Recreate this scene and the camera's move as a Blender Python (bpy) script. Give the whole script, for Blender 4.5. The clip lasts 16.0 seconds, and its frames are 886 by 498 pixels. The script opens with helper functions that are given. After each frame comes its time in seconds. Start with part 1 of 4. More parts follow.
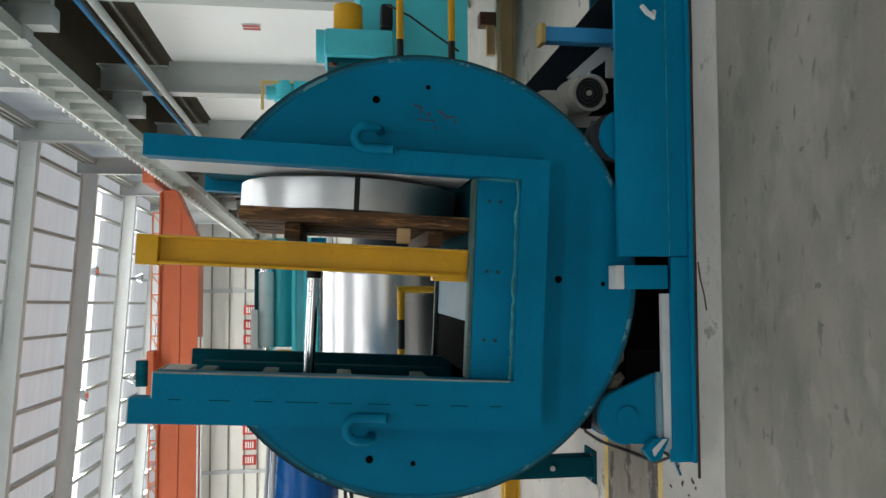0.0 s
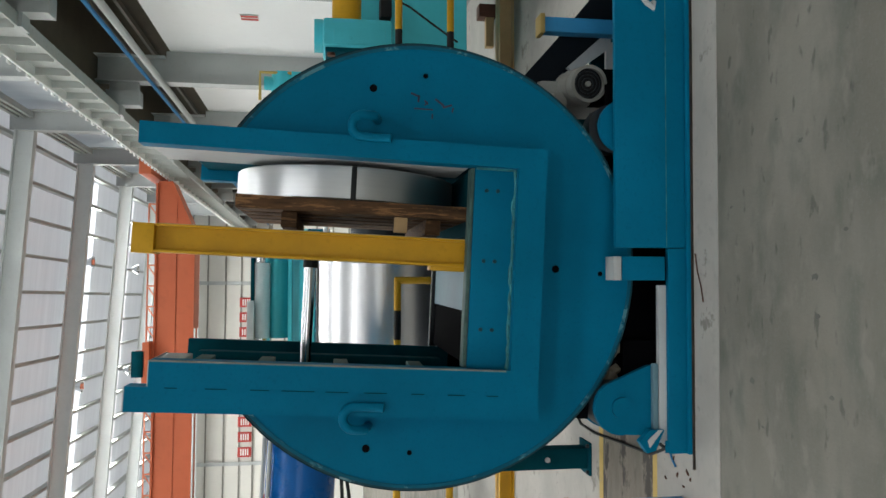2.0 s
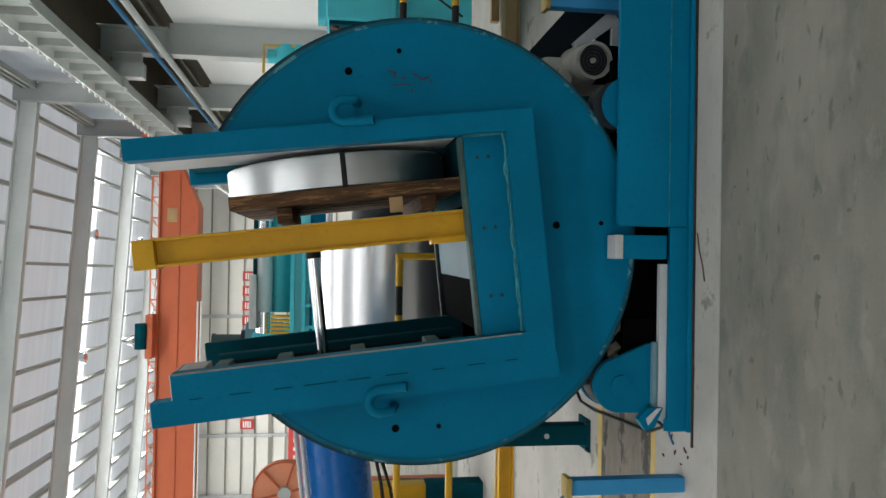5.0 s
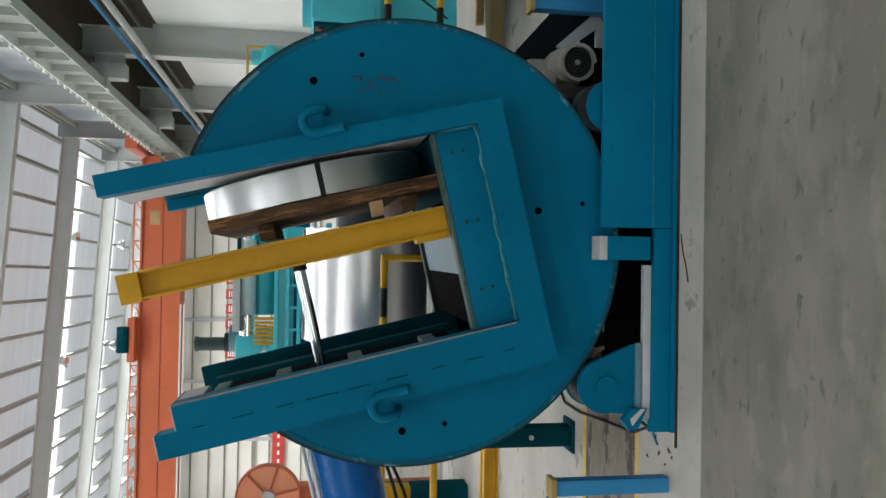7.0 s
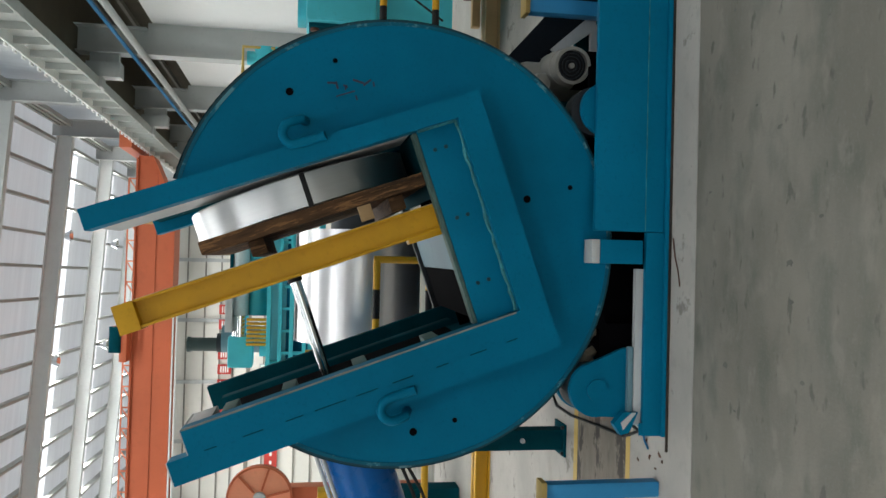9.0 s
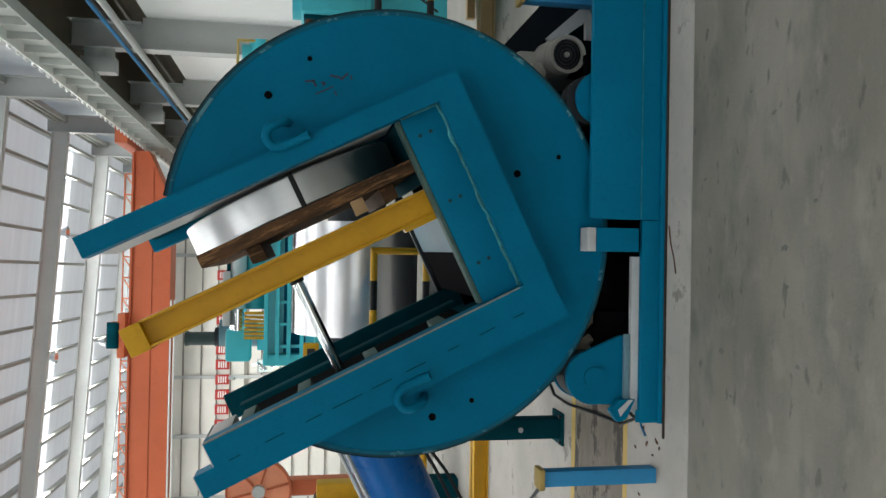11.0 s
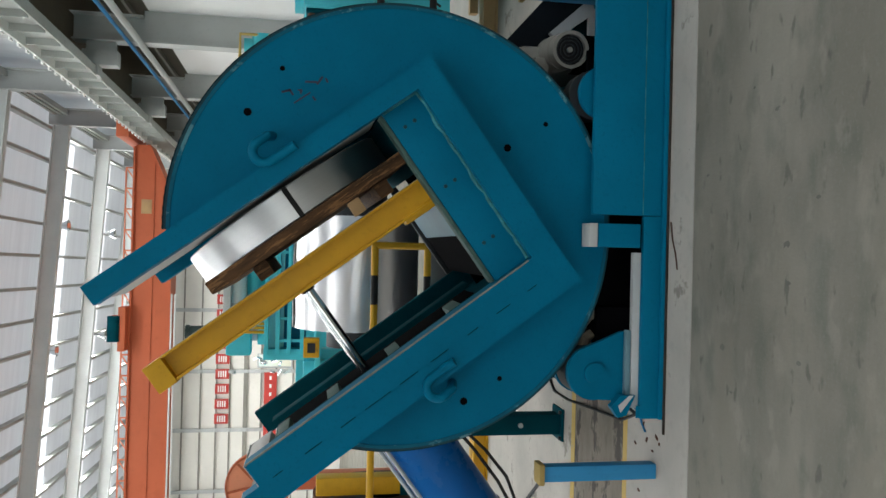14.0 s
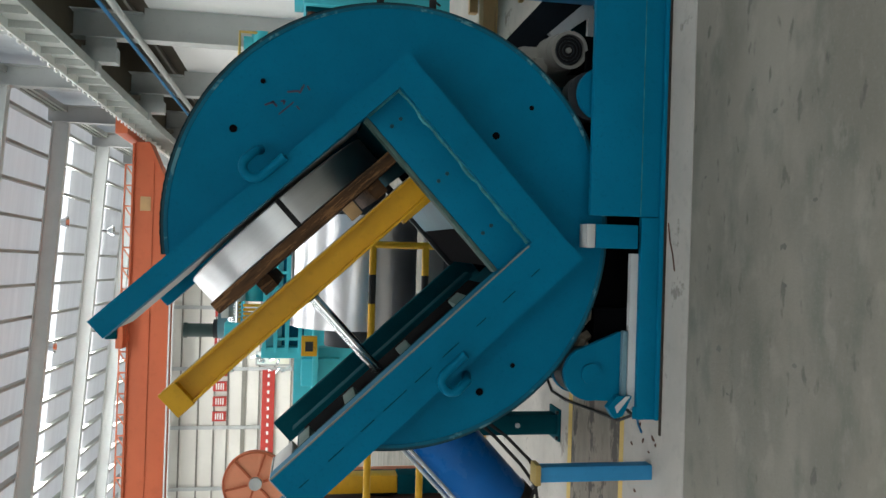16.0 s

Given task
From the material above, copy everything exactly but the pictures.

Task response
Recreate this scene and the camera's move as a Blender Python (bpy) script. Give the whole script, for Blender 4.5. The clip lasts 16.0 seconds, and its frames are 886 by 498 pixels. The script opens with helper functions that are given. After each frame comes its time in seconds. Start with part 1 of 4. More parts follow.
0.0 s
2.0 s
5.0 s
7.0 s
9.0 s
11.0 s
14.0 s
16.0 s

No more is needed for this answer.